=== Task directions ===
Omit all pictures. Copy the rest of the material exactly.
** begin Data provided **
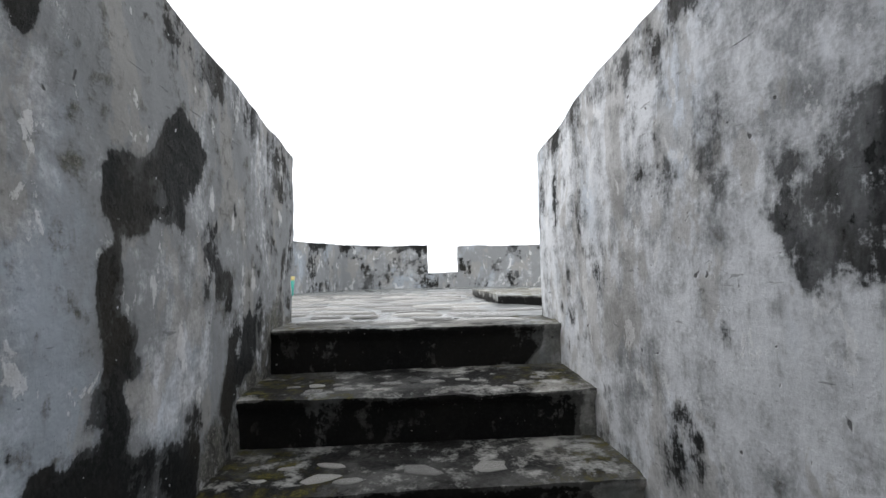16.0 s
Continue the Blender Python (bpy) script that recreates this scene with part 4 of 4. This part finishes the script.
def threshold_paint(p):
    tags = riser_paint(-0.42)(p)
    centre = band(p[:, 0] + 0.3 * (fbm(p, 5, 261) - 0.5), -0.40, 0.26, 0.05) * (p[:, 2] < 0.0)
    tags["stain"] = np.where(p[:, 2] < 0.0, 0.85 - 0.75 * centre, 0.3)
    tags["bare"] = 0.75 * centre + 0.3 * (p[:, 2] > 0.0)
    return tags


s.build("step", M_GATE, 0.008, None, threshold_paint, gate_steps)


# ---- terrace and parapet ----
def terrace_paint(p):
    return {"moss": 0.3 * fbm(p, 2, 221)}


s = Shell()
s.box((-5.0, END_R, YARD), (5.6, 18.9, TERRACE - 0.004), 0.25, "xXyYZ", "Z")
terrace = tagged(s.build("terrace", M_FLOOR, 0.008, None, terrace_paint), "grey stone-paved terrace at the head of the stair", "terrace", kind="structure")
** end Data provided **
=== Output for this task ===
16.0 s
Continue the Blender Python (bpy) script that recreates this scene with part 4 of 4. This part finishes the script.
def threshold_paint(p):
    tags = riser_paint(-0.42)(p)
    centre = band(p[:, 0] + 0.3 * (fbm(p, 5, 261) - 0.5), -0.40, 0.26, 0.05) * (p[:, 2] < 0.0)
    tags["stain"] = np.where(p[:, 2] < 0.0, 0.85 - 0.75 * centre, 0.3)
    tags["bare"] = 0.75 * centre + 0.3 * (p[:, 2] > 0.0)
    return tags


s.build("step", M_GATE, 0.008, None, threshold_paint, gate_steps)


# ---- terrace and parapet ----
def terrace_paint(p):
    return {"moss": 0.3 * fbm(p, 2, 221)}


s = Shell()
s.box((-5.0, END_R, YARD), (5.6, 18.9, TERRACE - 0.004), 0.25, "xXyYZ", "Z")
terrace = tagged(s.build("terrace", M_FLOOR, 0.008, None, terrace_paint), "grey stone-paved terrace at the head of the stair", "terrace", kind="structure")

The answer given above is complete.